Now I understood why novelists write about ghosts that weep and wail. The dead remain in the midst of the living. It is hard for them, after all, to change their habits--to give up smoking, or the prestige of being great lovers. I was horrified by the thought that I was invisible; horrified that Faustine, who was so close to me, actually might be on another planet; but I am dead, I am out of reach, I thought; and I shall see Faustine, I shall see her go away, but my gestures, my pleas, my efforts will have no effect on her. And I knew that those horrible solutions were nothing but frustrated hopes.
When I read Robinson Crusoe a few years ago, the most surprising thing was just how long it took him to get to the island. Not only are there several chapters before the marooning, there are multiple shipwrecks, after which Crusoe returns to dry land and sets out again. It’s only the third shipwreck that leaves Crusoe stuck on the island that would bring him literary immortality, a whole genre bearing his name, the Robinsonade.
The Invention of Morel, on the other hand, takes the opposite tack. From page one we are on the island, inside the head of one man, a nameless narrator on the run from the law, likely due to some sort of revolutionary activity he’s involved with in his native Venezuela. The narration takes the form of a diary, much of which, in the early going, is dedicated to describing the strange island, for prosperity. Small and fully traversable in a day, the island has a number of strange features: tides which do not precisely follow the moon, a number of mysterious, island-spanning machines that perform some initially unidentifiable work, and three structures, a museum (which is really more like a hotel), a chapel, and a swimming pool. And initially, our narrator is alone.

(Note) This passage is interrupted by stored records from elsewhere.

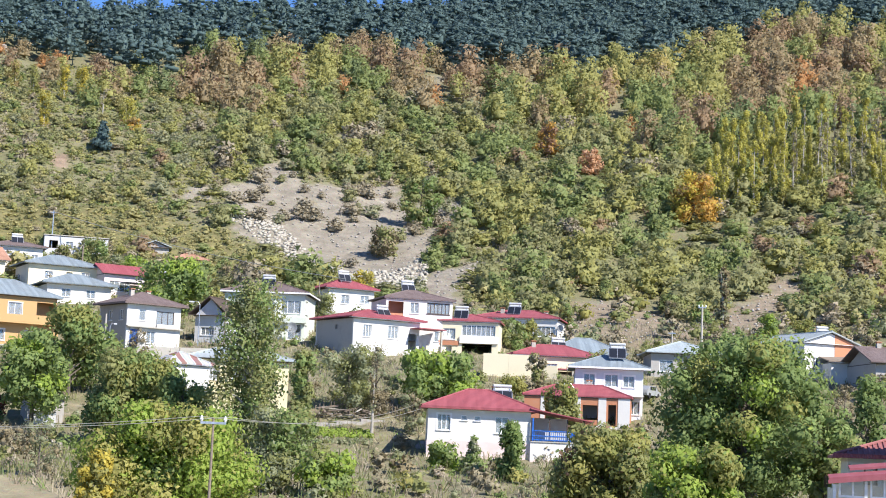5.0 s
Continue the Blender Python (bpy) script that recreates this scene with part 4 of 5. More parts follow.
    for cx, cy, hh, k in ((0.95, 1.5, 1.6, 1.0), (-0.3, 9.5, 0.85, 0.6)):
        c = part("chimney", boxes((cx - 0.36 * k, cy - 0.28 * k, z0, cx + 0.36 * k, cy + 0.28 * k, z0 + hh)), M_pale_cream, ob, "cement-rendered chimney with a slab cap")
        part("chimney_cap", boxes((cx - 0.46 * k, cy - 0.38 * k, z0 + hh + 0.2 * k, cx + 0.46 * k, cy + 0.38 * k, z0 + hh + 0.27 * k)), M_brick_panel, c)
        part("chimney_pier", boxes(*[(cx + (a - 0.07) * k, cy + (b - 0.07) * k, z0 + hh, cx + (a + 0.07) * k, cy + (b + 0.07) * k, z0 + hh + 0.2 * k - 0.003) for a in (-0.28, 0.28) for b in (-0.2, 0.2)]), M_dark_frame, c)
    return ob


near_house()


def low_building():
    """The lower red-roofed building behind the near house."""
    ob = new("low_house")
    ob.matrix_basis = Matrix.Scale(1.3, 4) @ Matrix.Translation((16.3, 63.7, 0.0)) @ Matrix.Rotation(radians(-11.0), 4, "Z")
    tagged(ob, "cream low house with faded red ribbed roof", "house", "houses of the village")
    W, D, TOP, rise, half = 3.7, 4.6, 0.42, 0.85, 2.8
    for s in "flb":
        m, length = SIDES[s](W, D)
        a0, a1 = (0.0, length) if s in "fb" else (0.25, length - 0.25)
        mine = [(0.6, -0.75, 0.5, 0.9), (1.5, -0.75, 0.5, 0.9), (2.6, -0.75, 0.5, 0.9)] if s == "f" else []
        part("wall", wall_mesh(a1 - a0, -8, TOP, [(o[0] - a0, *o[1:]) for o in mine]), M_pale_cream, ob, at=m @ pose(a0, 0, 0))
        for o in mine:
            window(ob, m, *o, 0, frame=M_dark_frame)
    x0, y0, y1, x1, z = -0.5, -0.5, D + 0.5, W, TOP + 0.05
    bm = bmesh.new()
    top = [bm.verts.new(p) for p in ((x0, y0, z), (x1, y0, z), (x1, y1, z), (x0, y1, z), (x0 + half, D / 2, z + rise), (x1, D / 2, z + rise))]
    low = [bm.verts.new(v.co - Vector((0, 0, 0.1))) for v in top]
    for f in ((0, 1, 5, 4), (2, 3, 4, 5), (3, 0, 4), (1, 2, 5)):
        bm.faces.new([top[i] for i in f])
        bm.faces.new([low[i] for i in reversed(f)])
    for i, j in ((0, 1), (1, 2), (2, 3), (3, 0)):
        bm.faces.new((low[i], low[j], top[j], top[i]))
    part("roof", bm, M_faded_roof, ob)
    pitch = math.degrees(math.atan2(rise, half))
    bm = bmesh.new()
    k = 0.1
    while k < x1 - x0:
        run = min(k, half)
        box(bm, x0 + k - 0.03, 0, 0.003, x0 + k + 0.03, run / math.cos(radians(pitch)), 0.05, pose(0, y0, z, pitch, 0, 0))
        k += 0.2
    part("roof_rib", bm, M_faded_roof, ob)
    bm = bmesh.new()
    tube(bm, [(x0, y0, z + 0.04), (x0 + half, D / 2, z + rise + 0.04), (x1, D / 2, z + rise + 0.04)], [0.07, 0.07, 0.07], 7)
    part("ridge_cap", bm, M_faded_roof, ob)
    part("gutter", boxes((x0 - 0.08, y0 - 0.1, z - 0.1, x1, y0 - 0.004, z + 0.06)), M_red_roof, ob)
    c = part("chimney", boxes((2.12, 2.3, z + 0.4, 2.36, 2.54, z + 1.4)), M_white, ob)
    part("chimney_cap", boxes((2.07, 2.25, z + 1.45, 2.41, 2.59, z + 1.5), (2.14, 2.32, z + 1.403, 2.34, 2.52, z + 1.447)), M_brick_panel, c)
    return ob


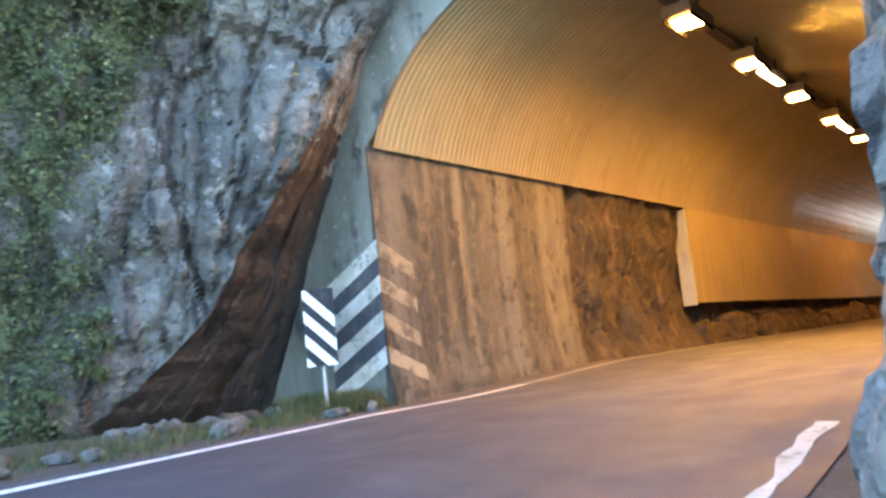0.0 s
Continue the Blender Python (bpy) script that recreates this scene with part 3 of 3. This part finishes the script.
# ---- marker signs ----
def stripes(w, h, pitch, slope):
    """The outlines of the white slanted bands of a board w wide and h high."""
    found = []
    k = 0
    z = -abs(slope) * w - pitch - 0.076
    while z < h + pitch:
        poly = [(-w / 2, z), (w / 2, z + slope * w), (w / 2, z + slope * w + pitch), (-w / 2, z + pitch)]
        for bound, keep in ((0.0, 1), (h, -1)):
            out = []
            for a, b in zip(poly, poly[1:] + poly[:1]):
                ina, inb = keep * (a[1] - bound) >= 0, keep * (b[1] - bound) >= 0
                if ina:
                    out.append(a)
                if ina != inb:
                    f = (bound - a[1]) / (b[1] - a[1])
                    out.append((a[0] + (b[0] - a[0]) * f, bound))
            poly = out
        if len(poly) > 2 and k % 2 == 0:
            found.append(poly)
        k += 1
        z += pitch
    return found


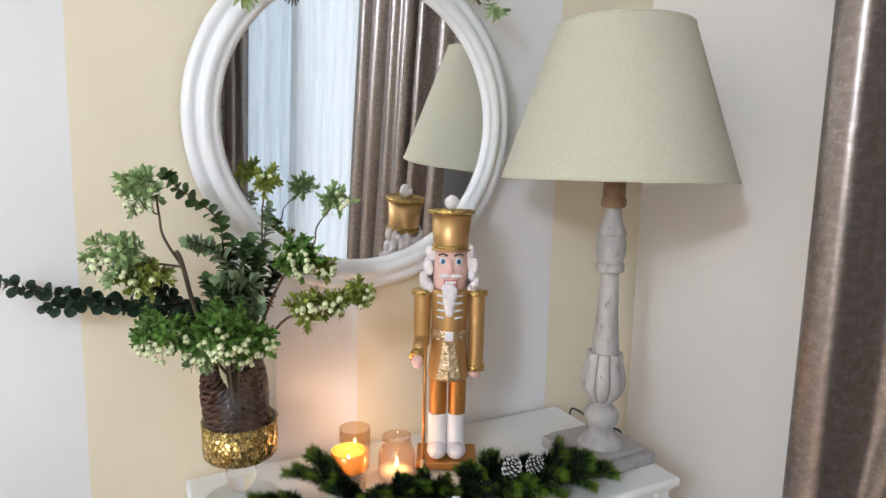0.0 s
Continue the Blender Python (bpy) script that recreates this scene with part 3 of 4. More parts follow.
bm.transform(Matrix.Rotation(radians(150), 4, "Z") @ Matrix.Translation((0, -(R0 - 0.0135), Z0 + 0.030)) @ Matrix.Rotation(radians(-slope), 4, "X"))
part("care_tag", bm, PAPER, shade, "pale paper tag")
cord = spline([(0.02, 0.06, 0.034), (0.055, 0.055, 0.034), (0.082, 0.03, 0.028), (0.090, 0.05, 0.006), (0.095, 0.10, 0.005), (0.112, 0.20, 0.004), (0.118, 0.235, -0.02), (0.125, 0.243, -0.14)], 8)
part("cord", tube(B(), cord, 0.0022, n=6), BLACK, lamp, "thin dark cord")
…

But after some days, a ship, populated with about a dozen people, lands. At first fearful of being discovered, the narrator grows bolder upon seeing Faustine, a pale woman who sits on the beach each day, whom he immediately falls madly in love with. But she doesn’t seem to see him--literally, he jumps out in front of her in an ill-conceived plan and she reacts not at all. He plants a garden and she doesn’t see it. He sits beside her and she never speaks. There are other inhabitants, including a man who rouses the narrator’s jealousy, the titular Morel, and they all seem similarly stricken. And so about one-third of the way into the book the central mystery is established, and the rest of the book will be spent speculating on and eventually solving it. Spoilers follow.
As the excerpt above indicates, and as I initially assumed, the narrator first believes he is dead, then that he is slowly being caught in some elaborate trap, then that the interlopers, including Faustine, might be aliens of some sort, but every scenario is eventually dismissed, and the narrator begins to notice that certain things seem to be repeating themselves: one day he wakes up and the ship is gone, the next it returns. Finally it becomes clear to him that he’s stuck in a loop--not that he is looping himself but that somehow the events around him are. After spending a little while creeping on Repeating-Faustine, he finally manages to follow the sequence of events and hear Morel’s speech wherein he lays out exactly what’s happening.
It turns out that Morel is something of a mad scientist and has invited his friends here to live a perfect week while being recorded by the giant machines around the island. Not recorded on video or audio only--no, Morel’s machines record everything to the extent that reality is impacted. Every movement, every smell, the position of every molecule in a person’s body, even the positions of the moons and the tides. But! It turns out that recording all this information requires something like the soul-stealing properties cameras were once thought to have, a process that causes a swift degenerative sickness and finally death as the person’s soul itself is duplicated--or trapped--within the machine, repeating the same set of events for eternity.
The friends are all horrified but of course it’s too late--they’ve already been captured. The facsimiles(?) though, have no idea that they’re in a loop, since their captured forms have only the memories they had at the moment of capture, and the big question of the book is finally whether their situation is really bad at all: are they metaphorically in Hell or in Heaven? Is it really so bad to repeat a perfect week forever for the first time, over and over and over? After all, the narrator is able to have novel experiences and what good has it done him?
Ultimately, he decides he’d rather be part of the loop than live the life he’s got, so he arranges, over a series of months, a sequence of events that integrate him into the narrative, with the intent that when this island is eventually discovered, those who see the diorama will think he and Faustine were great lovers, or at least a great love. And maybe somehow they are, even though Faustine will never, can never, know.